Groundwater removal for the extraction of drinking and industrial water has led to the formation of depression cones in the groundwater surface. This increases the natural depth to the water table and the groundwater’s flow velocity, as well as its natural flow direction. Influent conditions therefore developed in areas in which well galleries extract groundwater near rivers and lakes. The surface water therefore infiltrates into the groundwater as bank filtrate. Combined heat and power plants frequently discharge cooling water into surface waters, which increases their temperature all year round (e.g. around the Spree). Due to infiltrating surface water, the temperature of the groundwater inevitably rises in the catchment area of the surface water.

Settlement Structure and Climatic Conditions

The State of Berlin has a polycentric settlement structure characterised by the presence of two main centres, several smaller urban centres, and a dense arrangement of residential areas, green space and commercial and industrial areas. Larger commercial and industrial settlements are generally located along residential and development axes extending radially from the city centre towards the outskirts, and along the canalised surface waters.

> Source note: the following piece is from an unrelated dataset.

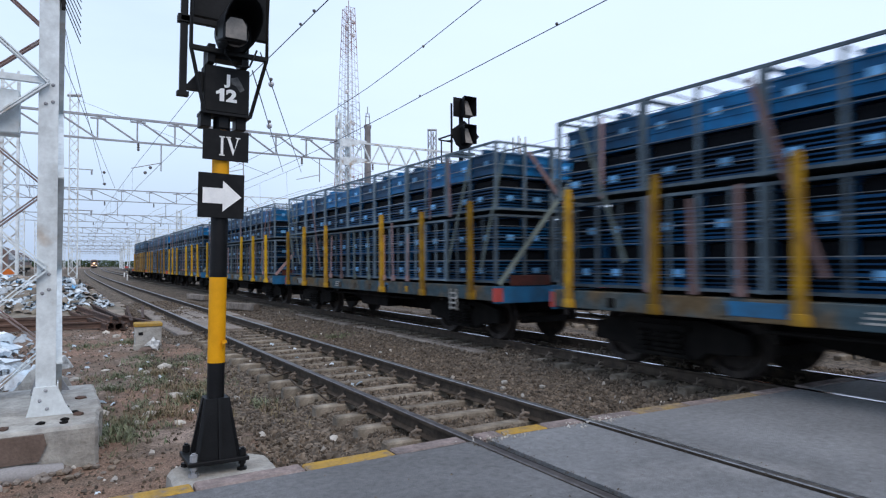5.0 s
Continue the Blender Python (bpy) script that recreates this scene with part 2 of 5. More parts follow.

Simplified, the following categories may be identified (cf. Fig. 4):

  • Green and open spaces
  • Built-up areas
Enlarge photo: Fig. 4: Representation of land use in Berlin from Matthée (2021), based on Map 06.01 Actual Use of Built-up Areas 2015
Fig. 4: Representation of land use in Berlin from Matthée (2021), based on Map 06.01 Actual Use of Built-up Areas 2015
Image: Mathée H. K. 2021

A look at the local climatic situation in Berlin primarily reveals the profound temperature changes in the structurally high-density city centre compared with the surrounding areas. The long-term mean air temperature recorded between 1981 and 2010 (cf. map Long-term Mean Air Temperature 1981-2010 Map 04.02) was thus 9.5 °C on the north-eastern outskirts of the city in Buch, whereas long-term means of up to 10.4 °C where measured in the inner-city area.